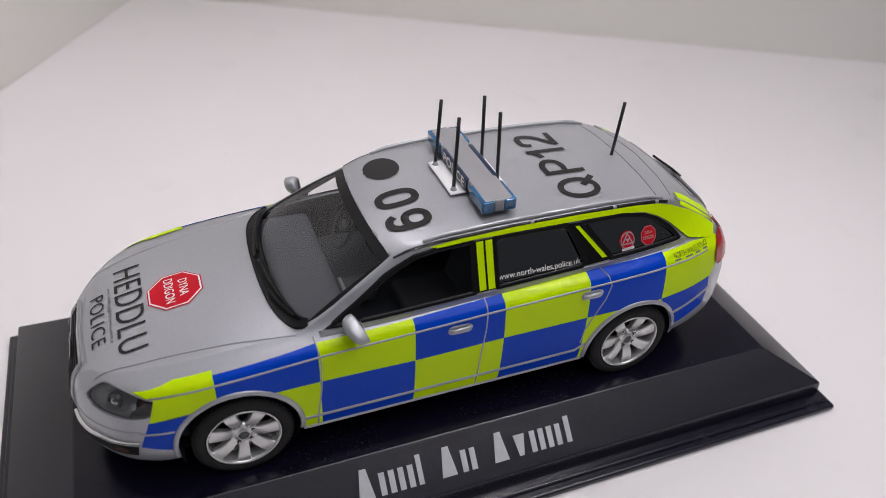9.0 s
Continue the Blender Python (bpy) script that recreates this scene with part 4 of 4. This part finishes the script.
print_on(ABOVE, place(figures("09", (-0.135, 0.122), 0.305, 0.178), *TOWARD_BACK, (-0.142, -0.225)), BLACK, "roof_number", "bold black 09 on the roof", step=0.03)
blot = circle(-0.125, 0.325, 0.130, 40, 0.150)
blot = [(a + (0.006 * math.sin(9 * k) if 18 < k < 24 else 0), b) for k, (a, b) in enumerate(blot)]
part("roof_dot", patch(ABOVE, blot, 0.006), BLACK, car, "black round roof marking with a chipped edge")
print_on(ABOVE, place(figures("QP12", (-0.362, -0.070, 0.125, 0.345), 0.316, 0.142), *TOWARD_FRONT, (1.110, 0.0)), BLACK, "roof_code", "bold black QP12 on the roof", step=0.03)
part("roof_code_tail", ribbon(ABOVE, [(1.155, -0.338), (1.275, -0.235)], 0.046, 0.008, 0.0), BLACK, car, "black tail of the letter Q")
print_on(ABOVE, place(letters("HEDDLU", 0.18, 1.06, -0.004, width=0.86), *TOWARD_BACK, (-1.950, -0.02)), BLACK, "bonnet_word", "thin black HEDDLU on the bonnet")
print_on(ABOVE, place(letters("POLICE", 0.092, 1.08, 0.000, width=0.495), *TOWARD_BACK, (-2.155, -0.035)), BLACK, "bonnet_word", "black POLICE on the bonnet")
print_on(ABOVE, place(letters("www.heddlu-gogledd-cymru.police.uk", 0.030, 1.0, 0.0, width=0.56), *TOWARD_BACK, (-2.075, -0.03)), BONNET_INK, "bonnet_address", "fine grey web address on the bonnet")


def stop_sign(view, a, b, r, across, up, words=True, off=0.003):
    pale = WHITE if words else FADED
    root = part("sticker", patch(view, circle(a, b, r, 8, turn=math.pi / 8), off), RED, car, "red octagonal sticker with a white line and the words DYNA DDIGON")
    part("white_edge", patch(view, circle(a, b, r * 0.955, 8, turn=math.pi / 8), off + 0.0015), pale, root, "pale octagonal line")
    part("red_field", patch(view, circle(a, b, r * 0.90, 8, turn=math.pi / 8), off + 0.003), RED, root, "red field")
    for word, d, h, w in (("DYNA", 0.30, 0.30, 0.88), ("DDIGON", -0.18, 0.32, 1.30)):
        bm = place(letters(word, h * r, 1.04, 0.004, width=w * r), across, up, (a + up[0] * d * r, b + up[1] * d * r))
        grid_cut(bm, 0.05)
        part("lettering", press(bm, view, off + 0.0045), pale, root)


stop_sign(ABOVE, -1.655, -0.01, 0.193, *TOWARD_BACK)
for view, s in SIDES:
    across = (1, 0) if s < 0 else (-1, 0)
    stop_sign(view, 1.535, 1.145, 0.070, across, (0, 1), words=False, off=-0.009)
    bm = place(letters("www.north-wales.police.uk", 0.052, 1.0, 0.004, 1.0), across, (0, 1), (0.668, 1.074))
    xs = [v.co.x for v in bm.verts]
    k = 0.62 / (max(xs) - min(xs))
    bm.transform(Matrix.Translation((0.668, 0, 0)) @ Matrix.Diagonal((k, 1, 1, 1)) @ Matrix.Translation((-0.668, 0, 0)))
    print_on(view, bm, WHITE, "window_address", "white web address on the rear door glass", -0.009)
    # round sticker with a triangle
    root = part("sticker", patch(view, circle(1.355, 1.145, 0.064, 24), -0.009), RED, car, "round red and white sticker with a triangle")
    part("ring", ribbon(view, circle(1.355, 1.145, 0.055, 24), 0.007, -0.006, 0.001, closed=True), FADED, root)
    part("triangle", patch(view, [(1.305, 1.118), (1.405, 1.118), (1.355, 1.198)], -0.006), FADED, root)
    part("triangle_core", patch(view, [(1.321, 1.127), (1.389, 1.127), (1.355, 1.182)], -0.004), RED, root)
    part("triangle_mark", patch(view, [(1.336, 1.158), (1.374, 1.158), (1.355, 1.130)], -0.002), FADED, root)
    part("label_strip", patch(view, [(1.308, 1.080), (1.408, 1.084), (1.408, 1.101), (1.308, 1.097)], -0.004), CARD, car, "small white label under the sticker")
    bm = place(letters("NORTH WALES POLICE", 0.026, 1.0, -0.002, 1.0), across, (0, 1), (1.87, 1.002))
    xs = [v.co.x for v in bm.verts]
    k = 0.34 / (max(xs) - min(xs))
    bm.transform(Matrix.Translation((1.87, 0, 0)) @ Matrix.Diagonal((k, 1, 1, 1)) @ Matrix.Translation((-1.87, 0, 0)))
    print_on(view, bm, BLACK, "quarter_lettering", "small black lettering on the rear quarter", 0.008)
    for x0, x1 in ((1.70, 1.76), (1.80, 1.87), (1.90, 1.95), (1.98, 2.03)):
        part("quarter_bar", patch(view, [(x0, 0.974), (x1, 0.974), (x1, 0.983), (x0, 0.983)], 0.008), SEAM, car)

# ---- light bar ----
bar = part("light_bar", box(bmesh.new(), 0.315, 0.525, -0.515, 0.515, 1.462, 1.545, 0.02, 3), BAR_GREY, car, "grey roof light bar with blue ends")
for s in (-1, 1):
    for x0, x1 in ((0.298, 0.345), (0.495, 0.542)):
        b = bmesh.new()
        box(b, x0, x1, min(s * 0.285, s * 0.525), max(s * 0.285, s * 0.525), 1.456, 1.542, 0.014, 3)
        c0, c1 = (0.30, 0.385) if x0 < 0.4 else (0.455, 0.54)
        box(b, c0, c1, min(s * 0.495, s * 0.528), max(s * 0.495, s * 0.528), 1.458, 1.540, 0.012, 3)
        part("blue_lens", b, LENS_BLUE, bar, "glossy blue lens")
    b = bmesh.new()
    box(b, 0.387, 0.453, min(s * 0.505, s * 0.526), max(s * 0.505, s * 0.526), 1.46, 1.547, 0.01)
    part("end_cap", b, BAR_GREY, bar, "grey end cap")
    b = bmesh.new()
    box(b, 0.34, 0.50, s * 0.40 - 0.03, s * 0.40 + 0.03, 1.39, 1.47, 0.01)
    part("foot", b, BAR_GREY, bar, "short grey foot")
b = bmesh.new()
box(b, 0.303, 0.33, -0.225, 0.225, 1.463, 1.546, 0.006)
part("sign_panel", b, PANEL_BLUE, bar, "dark blue sign panel")
b = bmesh.new()
box(b, 0.50, 0.534, -0.225, 0.225, 1.463, 1.549, 0.006)
part("sign_panel", b, PANEL_BLUE, bar, "dark blue sign panel")
bm = letters("POLICE", 0.074, 1.05, 0.030, width=0.385)
bm.transform(Matrix(((0, 0, 1, 0.3005), (-1, 0, 0, 0), (0, 1, 0, 1.505), (0, 0, 0, 1))))
part("sign_lettering", bm, WHITE, bar, "white POLICE")
for x0, x1 in ((0.195, 0.312), (0.528, 0.615)):
    b = bmesh.new()
    box(b, x0, x1, -0.225, 0.225, 1.440, 1.452, 0.003, 1)
    part("card_plate", b, CARD, bar, "thin white card plate")

# ---- antennas ----
ANTENNAS = (((0.236, 0.18, 1.452), (0.256, 0.17, 1.955)), ((0.236, -0.175, 1.452), (0.250, -0.165, 1.985)),
            ((0.585, 0.155, 1.452), (0.575, 0.165, 1.945)), ((0.565, -0.165, 1.452), (0.545, -0.160, 1.98)), ((1.588, 0.0, 1.385), (1.612, -0.012, 1.842)))
for k, (p, q) in enumerate(ANTENNAS):
    b = bmesh.new()
    tube(b, [p, Vector(p).lerp(Vector(q), 0.5), q], 0.0125, 10)
    root = part("antenna", b, WIRE, car, "thin black wire antenna")
    b = bmesh.new()
    lathe(b, [(0.0, 0.03), (0.0135, 0.028), (0.018, 0.010), (0.024, 0.0), (0.025, -0.01), (0.0, -0.012)], Matrix.Translation(p), 14)
    part("glue_blob", b, GLUE if k < 4 else BAR_GREY, root, "blob of clear glue")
○ ○ ○ ○ ○
> [Aim of the task] Return every line in the listing that contains the word "with".

> [Solution for this problem]
Continue the Blender Python (bpy) script that recreates this scene with part 4 of 4. This part finishes the script.
part("roof_dot", patch(ABOVE, blot, 0.006), BLACK, car, "black round roof marking with a chipped edge")
    root = part("sticker", patch(view, circle(a, b, r, 8, turn=math.pi / 8), off), RED, car, "red octagonal sticker with a white line and the words DYNA DDIGON")
    # round sticker with a triangle
    root = part("sticker", patch(view, circle(1.355, 1.145, 0.064, 24), -0.009), RED, car, "round red and white sticker with a triangle")
bar = part("light_bar", box(bmesh.new(), 0.315, 0.525, -0.515, 0.515, 1.462, 1.545, 0.02, 3), BAR_GREY, car, "grey roof light bar with blue ends")